*What you need to do*. Retype the material word for word.

*Source excerpt*.
------------------------------------------------------------

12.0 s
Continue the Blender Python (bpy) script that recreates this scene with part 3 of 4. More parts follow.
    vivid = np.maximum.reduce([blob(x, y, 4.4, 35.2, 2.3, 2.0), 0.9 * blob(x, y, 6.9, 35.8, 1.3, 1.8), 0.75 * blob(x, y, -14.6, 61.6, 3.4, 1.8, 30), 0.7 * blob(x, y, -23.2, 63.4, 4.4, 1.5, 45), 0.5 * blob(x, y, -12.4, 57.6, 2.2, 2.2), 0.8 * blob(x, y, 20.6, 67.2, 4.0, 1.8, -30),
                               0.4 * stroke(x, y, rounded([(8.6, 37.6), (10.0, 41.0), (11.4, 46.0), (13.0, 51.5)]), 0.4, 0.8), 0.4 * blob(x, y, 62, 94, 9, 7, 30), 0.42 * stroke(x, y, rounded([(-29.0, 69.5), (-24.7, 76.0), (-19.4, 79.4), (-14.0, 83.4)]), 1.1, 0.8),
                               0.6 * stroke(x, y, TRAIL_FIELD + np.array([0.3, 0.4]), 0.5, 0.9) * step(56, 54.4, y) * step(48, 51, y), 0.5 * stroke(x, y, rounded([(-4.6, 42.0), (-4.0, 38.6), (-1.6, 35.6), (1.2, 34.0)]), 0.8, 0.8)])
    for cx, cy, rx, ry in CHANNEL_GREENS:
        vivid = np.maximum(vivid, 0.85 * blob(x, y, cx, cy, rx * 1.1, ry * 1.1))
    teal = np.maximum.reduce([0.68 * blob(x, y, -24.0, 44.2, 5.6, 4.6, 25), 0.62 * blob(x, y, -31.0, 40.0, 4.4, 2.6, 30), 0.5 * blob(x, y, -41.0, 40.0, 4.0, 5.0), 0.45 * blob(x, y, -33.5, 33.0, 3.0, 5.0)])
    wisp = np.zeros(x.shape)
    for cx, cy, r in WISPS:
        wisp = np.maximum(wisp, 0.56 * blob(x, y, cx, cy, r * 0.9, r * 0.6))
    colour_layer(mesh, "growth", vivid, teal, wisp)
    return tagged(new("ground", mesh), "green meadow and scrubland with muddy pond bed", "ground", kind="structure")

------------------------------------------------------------

*Task output*.
12.0 s
Continue the Blender Python (bpy) script that recreates this scene with part 3 of 4. More parts follow.
    vivid = np.maximum.reduce([blob(x, y, 4.4, 35.2, 2.3, 2.0), 0.9 * blob(x, y, 6.9, 35.8, 1.3, 1.8), 0.75 * blob(x, y, -14.6, 61.6, 3.4, 1.8, 30), 0.7 * blob(x, y, -23.2, 63.4, 4.4, 1.5, 45), 0.5 * blob(x, y, -12.4, 57.6, 2.2, 2.2), 0.8 * blob(x, y, 20.6, 67.2, 4.0, 1.8, -30),
                               0.4 * stroke(x, y, rounded([(8.6, 37.6), (10.0, 41.0), (11.4, 46.0), (13.0, 51.5)]), 0.4, 0.8), 0.4 * blob(x, y, 62, 94, 9, 7, 30), 0.42 * stroke(x, y, rounded([(-29.0, 69.5), (-24.7, 76.0), (-19.4, 79.4), (-14.0, 83.4)]), 1.1, 0.8),
                               0.6 * stroke(x, y, TRAIL_FIELD + np.array([0.3, 0.4]), 0.5, 0.9) * step(56, 54.4, y) * step(48, 51, y), 0.5 * stroke(x, y, rounded([(-4.6, 42.0), (-4.0, 38.6), (-1.6, 35.6), (1.2, 34.0)]), 0.8, 0.8)])
    for cx, cy, rx, ry in CHANNEL_GREENS:
        vivid = np.maximum(vivid, 0.85 * blob(x, y, cx, cy, rx * 1.1, ry * 1.1))
    teal = np.maximum.reduce([0.68 * blob(x, y, -24.0, 44.2, 5.6, 4.6, 25), 0.62 * blob(x, y, -31.0, 40.0, 4.4, 2.6, 30), 0.5 * blob(x, y, -41.0, 40.0, 4.0, 5.0), 0.45 * blob(x, y, -33.5, 33.0, 3.0, 5.0)])
    wisp = np.zeros(x.shape)
    for cx, cy, r in WISPS:
        wisp = np.maximum(wisp, 0.56 * blob(x, y, cx, cy, r * 0.9, r * 0.6))
    colour_layer(mesh, "growth", vivid, teal, wisp)
    return tagged(new("ground", mesh), "green meadow and scrubland with muddy pond bed", "ground", kind="structure")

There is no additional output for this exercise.